Pour le Cloud la bataille est en grande partie derrière nous (et puis des acteurs français et européens ont émergé, qui se défendent) mais il faut voir pour le numérique dans son ensemble : le Cloud, l’IA, la robotique, les objets connectés, etc. sans oublier les composants électroniques, car sans composant on ne calcule rien on n’a pas de Cloud. Or, l’Europe dépend quasi exclusivement de l’Asie et des US pour les composants clé du Cloud, alors qu’elle a 10 ans d’avance sur tout le monde dans le domaine de la gravure électronique avec le leader hollandais ASML. Est-ce normal ? Le soutien à l’innovation et l’industrie dans le domaine du composant électronique demeure ridiculement faible.


Quid du « Cloud souverain » ? L’ANSSI a élaboré la qualification SecNumCloud (https://cyber.gouv.fr/secnumcloud-pour-les-fournisseurs-de-services-cloud, l’Europe l’EUCS (EU Cloud Services Scheme https://www.enisa.europa.eu/publications/eucs-cloud-service-scheme , sans doute plus conforme aux règles de l’OMC. Est-ce que le contexte géopolitique actuel ne milite pas pour un rééquilibrage des enjeux d’autonomie ou souveraineté par rapport à ceux de l’OMC pour le Cloud ? C’est sans doute un choix de nature éminemment politique.

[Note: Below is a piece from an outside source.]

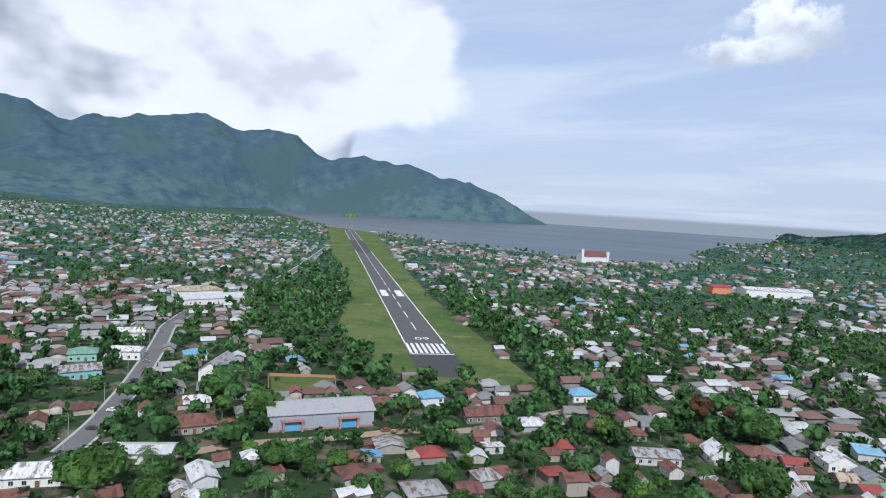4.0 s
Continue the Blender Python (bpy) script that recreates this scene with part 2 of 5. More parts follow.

Je considère pour ma part que l’Europe ne peut plus ignorer son obligation à faire valoir un droit collectif à une forme d’assurance dans le Cloud, de niveau réellement comparable à la qualification ANSSI. C’est la première chose à faire, avant même de songer ou rêver à taxer réellement les GAFAM (pour la négociation, oui, mais en pratique … pas facile !).

L’Europe doit faire valoir sa responsabilité en la matière et réduire sa sensibilité aux groupes de pressions américains. L’empreinte carbone est un mal inévitable, mais il doit être traité dans une optique éthique. Fort heureusement, la France et l’Europe sont en pointe.